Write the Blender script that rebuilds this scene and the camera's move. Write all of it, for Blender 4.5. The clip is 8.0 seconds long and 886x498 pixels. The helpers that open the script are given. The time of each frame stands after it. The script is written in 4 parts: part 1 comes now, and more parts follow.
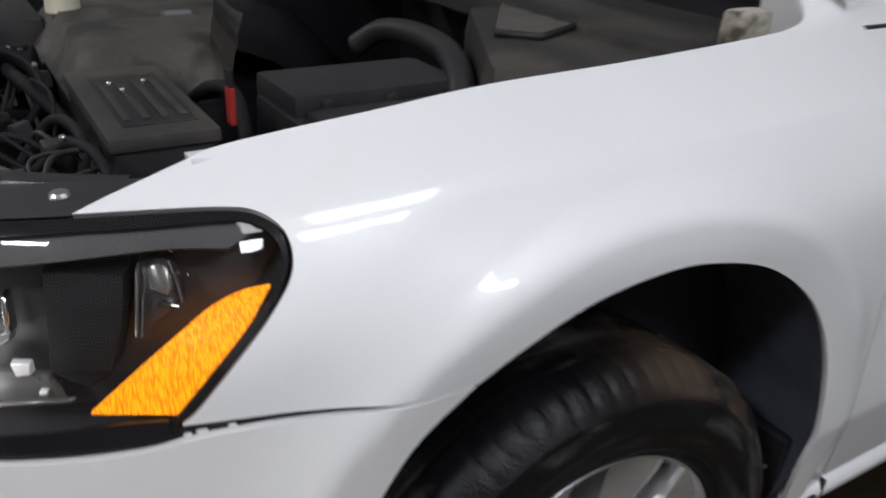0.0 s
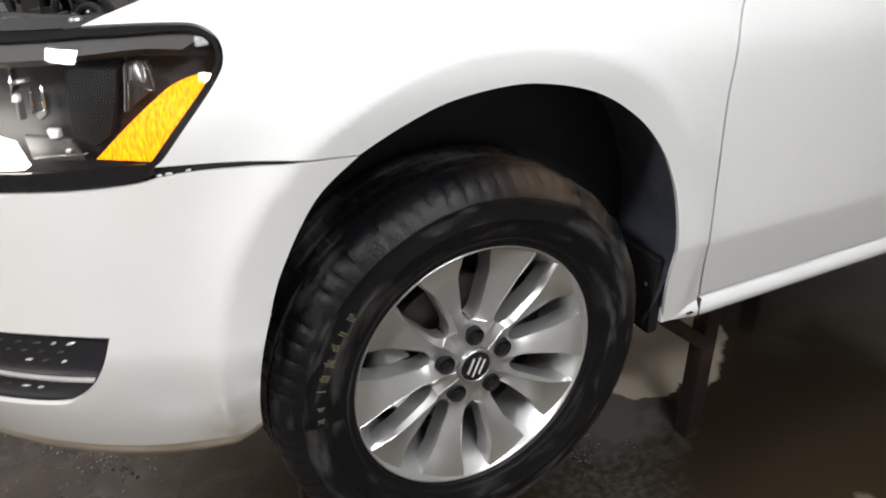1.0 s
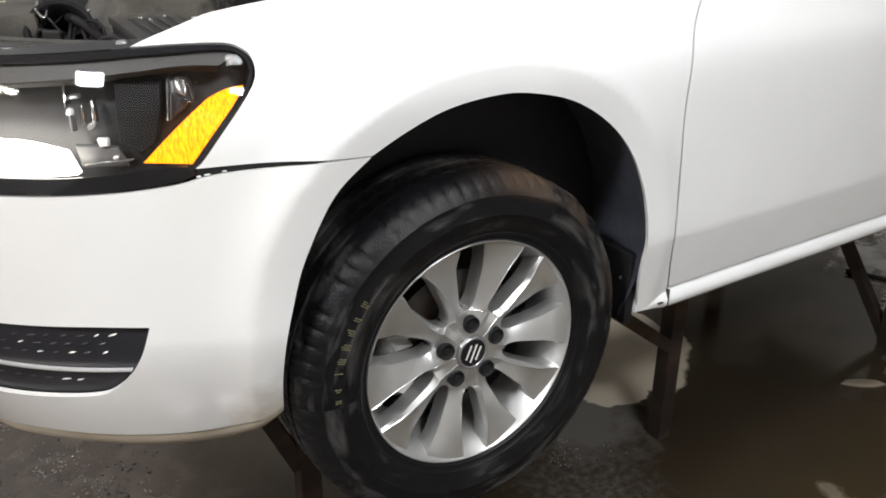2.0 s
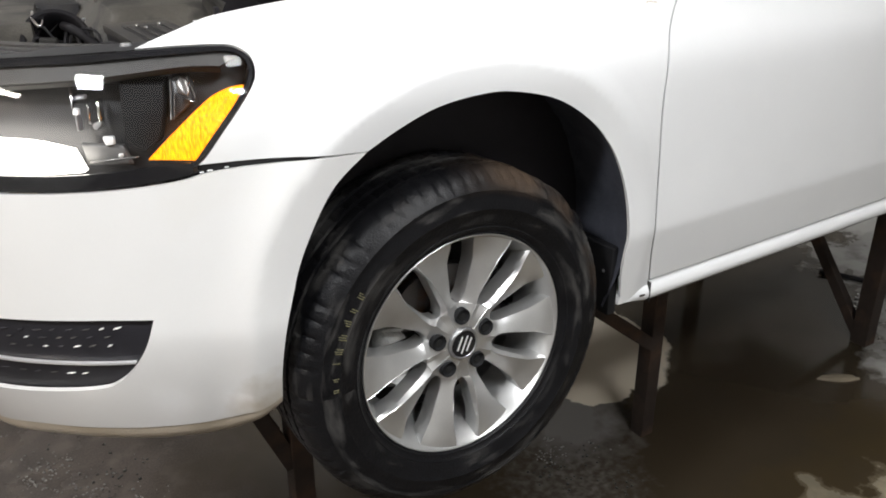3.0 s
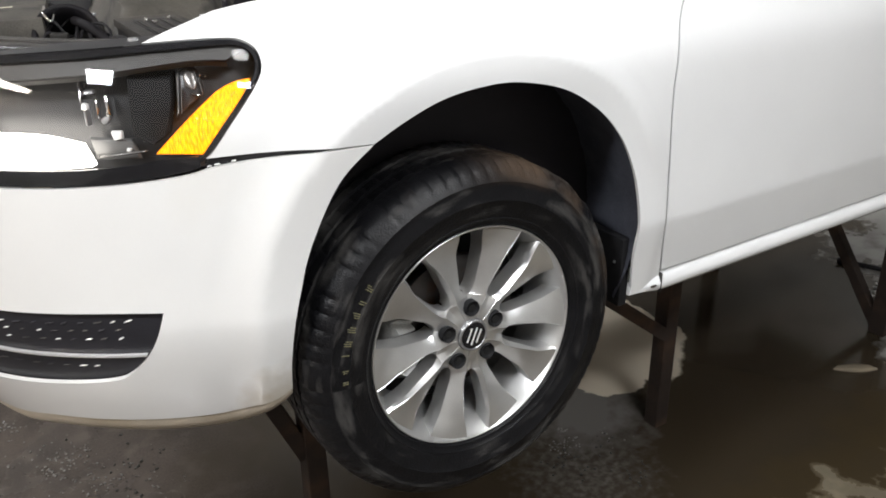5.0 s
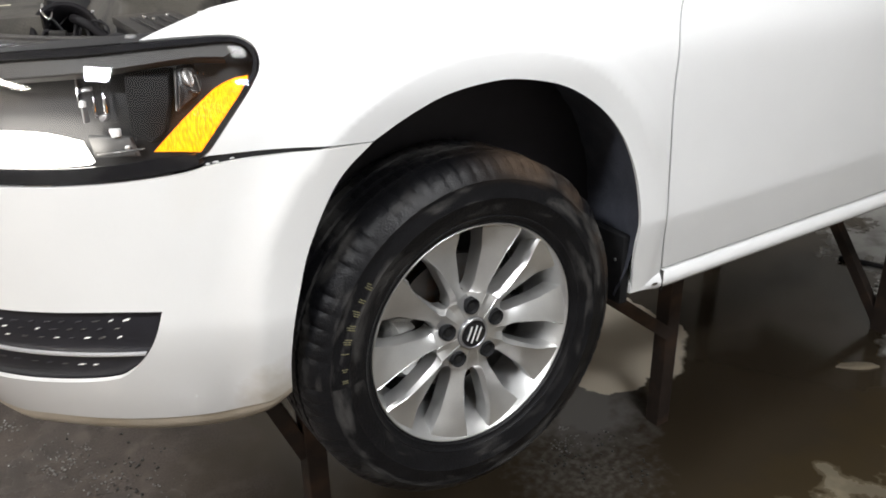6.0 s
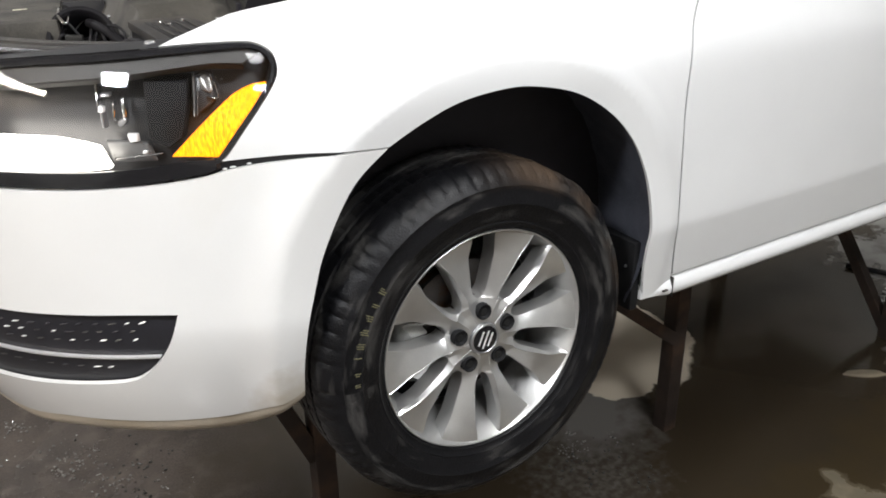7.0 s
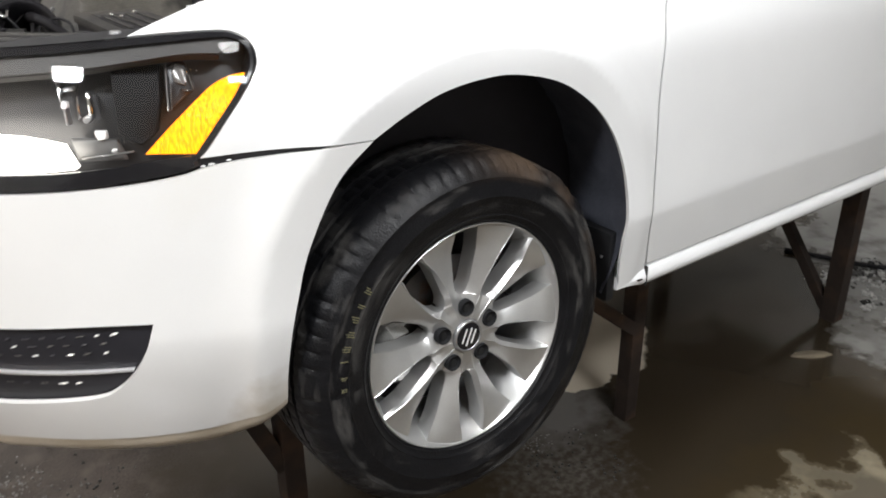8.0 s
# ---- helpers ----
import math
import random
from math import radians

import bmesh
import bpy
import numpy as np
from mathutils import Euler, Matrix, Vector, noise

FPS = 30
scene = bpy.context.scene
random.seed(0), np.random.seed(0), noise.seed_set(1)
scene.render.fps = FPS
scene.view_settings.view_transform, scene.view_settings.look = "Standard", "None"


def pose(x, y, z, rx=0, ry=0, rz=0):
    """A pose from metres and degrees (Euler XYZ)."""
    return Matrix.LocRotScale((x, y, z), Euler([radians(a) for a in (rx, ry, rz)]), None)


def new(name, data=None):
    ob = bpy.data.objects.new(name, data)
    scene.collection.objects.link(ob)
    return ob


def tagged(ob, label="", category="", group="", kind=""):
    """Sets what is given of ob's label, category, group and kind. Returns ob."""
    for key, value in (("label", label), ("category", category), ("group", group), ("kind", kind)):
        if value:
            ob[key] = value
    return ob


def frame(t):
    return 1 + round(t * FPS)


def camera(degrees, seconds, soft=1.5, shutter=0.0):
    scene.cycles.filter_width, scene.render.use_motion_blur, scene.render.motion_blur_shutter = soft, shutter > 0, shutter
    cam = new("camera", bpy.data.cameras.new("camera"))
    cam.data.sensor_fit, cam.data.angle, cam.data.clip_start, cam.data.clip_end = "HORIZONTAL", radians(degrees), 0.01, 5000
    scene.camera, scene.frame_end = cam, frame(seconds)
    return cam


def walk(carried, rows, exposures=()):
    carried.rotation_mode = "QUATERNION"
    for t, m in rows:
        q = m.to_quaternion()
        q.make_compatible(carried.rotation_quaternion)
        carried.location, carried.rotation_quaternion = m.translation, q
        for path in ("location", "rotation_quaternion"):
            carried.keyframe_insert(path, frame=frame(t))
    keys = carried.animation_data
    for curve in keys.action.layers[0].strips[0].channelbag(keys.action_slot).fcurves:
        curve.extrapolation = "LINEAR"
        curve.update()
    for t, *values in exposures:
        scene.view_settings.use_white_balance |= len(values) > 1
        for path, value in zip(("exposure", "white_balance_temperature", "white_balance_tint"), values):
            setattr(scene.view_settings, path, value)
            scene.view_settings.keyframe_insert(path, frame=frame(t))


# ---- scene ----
import mathutils.geometry

# ---------- camera ----------
cam = camera(56.8, 8.0, soft=1.8, shutter=0.5)
ROWS = [
    (0.0, -0.5696, -0.5197, 1.8487, 63.809, -2.664, -31.73),
    (0.3, -0.5818, -0.668, 1.8351, 66.358, -1.063, -31.823),
    (0.5, -0.5677, -0.7685, 1.8437, 63.972, -0.982, -29.961),
    (0.8, -0.5793, -0.8887, 1.8194, 61.839, -1.188, -29.649),
    (1.0, -0.5861, -0.9650, 1.8092, 62.072, -0.406, -28.163),
    (1.2, -0.6179, -1.0109, 1.7904, 63.801, -0.416, -28.380),
    (1.5, -0.6403, -1.0627, 1.8148, 65.200, -0.796, -27.863),
    (1.7, -0.6774, -1.0712, 1.8101, 64.891, -0.263, -29.797),
    (3.0, -0.7820, -1.1225, 1.7924, 66.154, 0.258, -33.325),
    (3.5, -0.7714, -1.1406, 1.7893, 65.930, 0.862, -32.566),
    (4.0, -0.7681, -1.1407, 1.7901, 66.027, 1.133, -32.495),
    (4.5, -0.7706, -1.1342, 1.7958, 65.630, 0.956, -32.390),
    (6.0, -0.7633, -1.1260, 1.7908, 65.378, 1.131, -32.309),
    (6.5, -0.7738, -1.1241, 1.7903, 65.633, 1.035, -32.248),
    (7.0, -0.7801, -1.1229, 1.7974, 65.649, 0.869, -31.890),
    (7.5, -0.8131, -1.1087, 1.7873, 65.934, 0.993, -33.044),
    (7.8, -0.8352, -1.0842, 1.7854, 65.638, -0.440, -35.427),
    (8.0, -0.8353, -1.0357, 1.7743, 65.496, 0.584, -37.171),
]
EXPOSURE = [(0.0, -1.06, 6200, 13), (0.3, -0.98, 6250, 13), (0.5, -0.86, 6350, 11), (0.8, -0.60, 6550, 10), (1.2, -0.15, 6600, 10), (3.0, -0.17, 6550, 10), (8.0, -0.06, 6550, 10)]   # seconds, stops, kelvin, tint
walk(cam, [(t, pose(x, y, z, rx, ry, rz)) for t, x, y, z, rx, ry, rz in ROWS], EXPOSURE)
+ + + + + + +
Every line from the start of the listing above through the line with "what is given" should be repeated exactly; skip the pictures and add nothing else.

Write the Blender script that rebuilds this scene and the camera's move. Write all of it, for Blender 4.5. The clip is 8.0 seconds long and 886x498 pixels. The helpers that open the script are given. The time of each frame stands after it. The script is written in 4 parts: part 1 comes now, and more parts follow.
0.0 s
1.0 s
2.0 s
3.0 s
5.0 s
6.0 s
7.0 s
8.0 s
# ---- helpers ----
import math
import random
from math import radians

import bmesh
import bpy
import numpy as np
from mathutils import Euler, Matrix, Vector, noise

FPS = 30
scene = bpy.context.scene
random.seed(0), np.random.seed(0), noise.seed_set(1)
scene.render.fps = FPS
scene.view_settings.view_transform, scene.view_settings.look = "Standard", "None"


def pose(x, y, z, rx=0, ry=0, rz=0):
    """A pose from metres and degrees (Euler XYZ)."""
    return Matrix.LocRotScale((x, y, z), Euler([radians(a) for a in (rx, ry, rz)]), None)


def new(name, data=None):
    ob = bpy.data.objects.new(name, data)
    scene.collection.objects.link(ob)
    return ob


def tagged(ob, label="", category="", group="", kind=""):
    """Sets what is given of ob's label, category, group and kind. Returns ob."""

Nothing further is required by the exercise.